Drop every picture, then transcribe the remaining data exactly.

- GIVEN INFORMATION -
## Begin

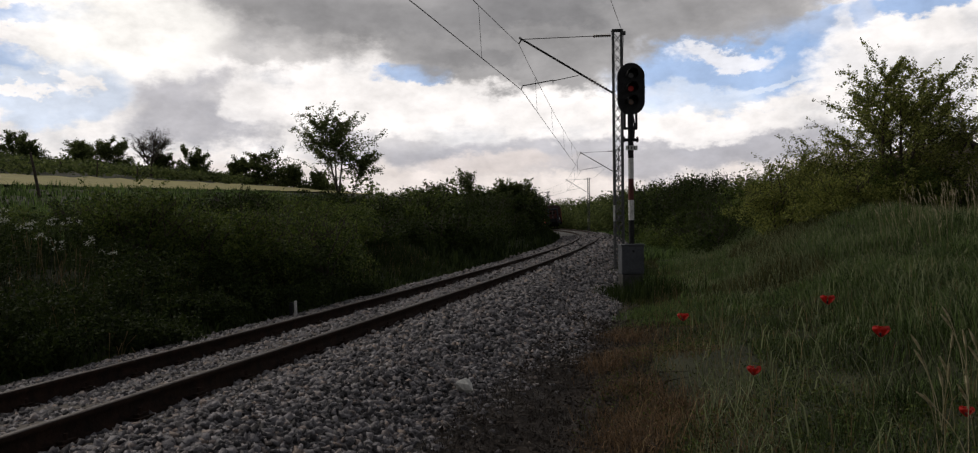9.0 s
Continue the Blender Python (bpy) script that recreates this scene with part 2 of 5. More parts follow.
M_WHITE = material("weathered_white_paint", (0.5, 0.5, 0.48), (0.72, 0.72, 0.7), 7.0, 0.6, 0.15)
M_REDP = material("faded_red_paint", (0.075, 0.02, 0.016), (0.13, 0.032, 0.025), 7.0, 0.7, 0.15)
M_CAB = material("grey_cabinet_paint", (0.05, 0.054, 0.064), (0.085, 0.09, 0.102), 5.0, 0.65, 0.15)
M_CONC = material("dark_concrete", (0.035, 0.034, 0.033), (0.075, 0.072, 0.07), 6.0, 0.95, 0.5)
M_BARK = material("bark", (0.035, 0.027, 0.02), (0.085, 0.065, 0.048), 10.0, 0.95, 0.6)
# darkened past the leaves' own green, standing for shade on the left bank
M_LEAF_D = material("shade_dark_leaves", (0.013, 0.024, 0.006), (0.054, 0.077, 0.017), 2.0, 0.75, 0.0, island=True, translucent=0.25, spec=0.15)
# lightened beyond its own yellow-green, standing for daylight on the right-hand trees
M_LEAF_Y = material("lit_yellow_green_leaves", (0.085, 0.11, 0.024), (0.31, 0.33, 0.085), 2.0, 0.7, 0.0, island=True, translucent=0.45, spec=0.25)
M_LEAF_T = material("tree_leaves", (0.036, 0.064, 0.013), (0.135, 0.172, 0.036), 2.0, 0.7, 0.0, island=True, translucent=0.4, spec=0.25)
M_LEAF_F = material("far_foliage", (0.055, 0.08, 0.025), (0.15, 0.18, 0.06), 0.5, 0.8, 0.0, island=True, translucent=0.45, spec=0.2)
M_GRASS = material("green_grass", (0.030, 0.058, 0.014), (0.145, 0.215, 0.066), 1.5, 0.7, 0.0, island=True, translucent=0.45, spec=0.25)
M_GRASS_P = material("pale_grass", (0.085, 0.115, 0.05), (0.29, 0.32, 0.17), 1.5, 0.7, 0.0, island=True, translucent=0.45, spec=0.25)
M_HERB = material("olive_herbs", (0.024, 0.030, 0.010), (0.118, 0.118, 0.042), 1.2, 0.8, 0.0, island=True, translucent=0.35, spec=0.15)
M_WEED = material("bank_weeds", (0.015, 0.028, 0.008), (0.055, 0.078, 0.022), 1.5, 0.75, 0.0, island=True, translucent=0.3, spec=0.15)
M_STRAW = material("dry_straw", (0.17, 0.115, 0.055), (0.33, 0.24, 0.12), 3.0, 0.8, 0.0, island=True, translucent=0.25)
M_BROWNG = material("withered_grass", (0.075, 0.046, 0.022), (0.22, 0.135, 0.066), 3.0, 0.85, 0.0, island=True, translucent=0.2)
M_SEED = material("pale_seed_heads", (0.32, 0.28, 0.16), (0.5, 0.44, 0.29), 5.0, 0.8, 0.0, island=True, translucent=0.3)
M_UMBEL = material("white_blossom", (0.36, 0.38, 0.32), (0.58, 0.6, 0.53), 5.0, 0.8, 0.0, island=True, translucent=0.3)
M_PETAL = material("poppy_petal", (0.42, 0.010, 0.007), (0.6, 0.025, 0.013), 14.0, 0.55, 0.0, translucent=0.4)
M_STEM = material("poppy_stem", (0.05, 0.075, 0.02), (0.1, 0.13, 0.04), 14.0, 0.7, 0.0)
M_TWIG = material("dead_twigs", (0.03, 0.024, 0.02), (0.075, 0.06, 0.05), 9.0, 0.95, 0.3)
M_PLASTER = material("beige_render", (0.36, 0.29, 0.23), (0.45, 0.37, 0.3), 2.0, 0.9, 0.2)
M_TILE = material("dark_roof_tiles", (0.05, 0.03, 0.025), (0.1, 0.055, 0.04), 3.0, 0.85, 0.4)
M_GLASS = glass("window_glass")
M_LENS_D = material("dark_lens", (0.01, 0.01, 0.01), (0.02, 0.015, 0.012), 5.0, 0.15, 0.0)
M_LENS_R = glow("lit_red_lens", (0.22, 0.008, 0.006), 0.09)
M_LENS_Y = material("amber_lens", (0.10, 0.03, 0.006), (0.16, 0.05, 0.01), 5.0, 0.15, 0.0)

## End

- EXERCISE OUTPUT -
9.0 s
Continue the Blender Python (bpy) script that recreates this scene with part 2 of 5. More parts follow.
M_WHITE = material("weathered_white_paint", (0.5, 0.5, 0.48), (0.72, 0.72, 0.7), 7.0, 0.6, 0.15)
M_REDP = material("faded_red_paint", (0.075, 0.02, 0.016), (0.13, 0.032, 0.025), 7.0, 0.7, 0.15)
M_CAB = material("grey_cabinet_paint", (0.05, 0.054, 0.064), (0.085, 0.09, 0.102), 5.0, 0.65, 0.15)
M_CONC = material("dark_concrete", (0.035, 0.034, 0.033), (0.075, 0.072, 0.07), 6.0, 0.95, 0.5)
M_BARK = material("bark", (0.035, 0.027, 0.02), (0.085, 0.065, 0.048), 10.0, 0.95, 0.6)
# darkened past the leaves' own green, standing for shade on the left bank
M_LEAF_D = material("shade_dark_leaves", (0.013, 0.024, 0.006), (0.054, 0.077, 0.017), 2.0, 0.75, 0.0, island=True, translucent=0.25, spec=0.15)
# lightened beyond its own yellow-green, standing for daylight on the right-hand trees
M_LEAF_Y = material("lit_yellow_green_leaves", (0.085, 0.11, 0.024), (0.31, 0.33, 0.085), 2.0, 0.7, 0.0, island=True, translucent=0.45, spec=0.25)
M_LEAF_T = material("tree_leaves", (0.036, 0.064, 0.013), (0.135, 0.172, 0.036), 2.0, 0.7, 0.0, island=True, translucent=0.4, spec=0.25)
M_LEAF_F = material("far_foliage", (0.055, 0.08, 0.025), (0.15, 0.18, 0.06), 0.5, 0.8, 0.0, island=True, translucent=0.45, spec=0.2)
M_GRASS = material("green_grass", (0.030, 0.058, 0.014), (0.145, 0.215, 0.066), 1.5, 0.7, 0.0, island=True, translucent=0.45, spec=0.25)
M_GRASS_P = material("pale_grass", (0.085, 0.115, 0.05), (0.29, 0.32, 0.17), 1.5, 0.7, 0.0, island=True, translucent=0.45, spec=0.25)
M_HERB = material("olive_herbs", (0.024, 0.030, 0.010), (0.118, 0.118, 0.042), 1.2, 0.8, 0.0, island=True, translucent=0.35, spec=0.15)
M_WEED = material("bank_weeds", (0.015, 0.028, 0.008), (0.055, 0.078, 0.022), 1.5, 0.75, 0.0, island=True, translucent=0.3, spec=0.15)
M_STRAW = material("dry_straw", (0.17, 0.115, 0.055), (0.33, 0.24, 0.12), 3.0, 0.8, 0.0, island=True, translucent=0.25)
M_BROWNG = material("withered_grass", (0.075, 0.046, 0.022), (0.22, 0.135, 0.066), 3.0, 0.85, 0.0, island=True, translucent=0.2)
M_SEED = material("pale_seed_heads", (0.32, 0.28, 0.16), (0.5, 0.44, 0.29), 5.0, 0.8, 0.0, island=True, translucent=0.3)
M_UMBEL = material("white_blossom", (0.36, 0.38, 0.32), (0.58, 0.6, 0.53), 5.0, 0.8, 0.0, island=True, translucent=0.3)
M_PETAL = material("poppy_petal", (0.42, 0.010, 0.007), (0.6, 0.025, 0.013), 14.0, 0.55, 0.0, translucent=0.4)
M_STEM = material("poppy_stem", (0.05, 0.075, 0.02), (0.1, 0.13, 0.04), 14.0, 0.7, 0.0)
M_TWIG = material("dead_twigs", (0.03, 0.024, 0.02), (0.075, 0.06, 0.05), 9.0, 0.95, 0.3)
M_PLASTER = material("beige_render", (0.36, 0.29, 0.23), (0.45, 0.37, 0.3), 2.0, 0.9, 0.2)
M_TILE = material("dark_roof_tiles", (0.05, 0.03, 0.025), (0.1, 0.055, 0.04), 3.0, 0.85, 0.4)
M_GLASS = glass("window_glass")
M_LENS_D = material("dark_lens", (0.01, 0.01, 0.01), (0.02, 0.015, 0.012), 5.0, 0.15, 0.0)
M_LENS_R = glow("lit_red_lens", (0.22, 0.008, 0.006), 0.09)
M_LENS_Y = material("amber_lens", (0.10, 0.03, 0.006), (0.16, 0.05, 0.01), 5.0, 0.15, 0.0)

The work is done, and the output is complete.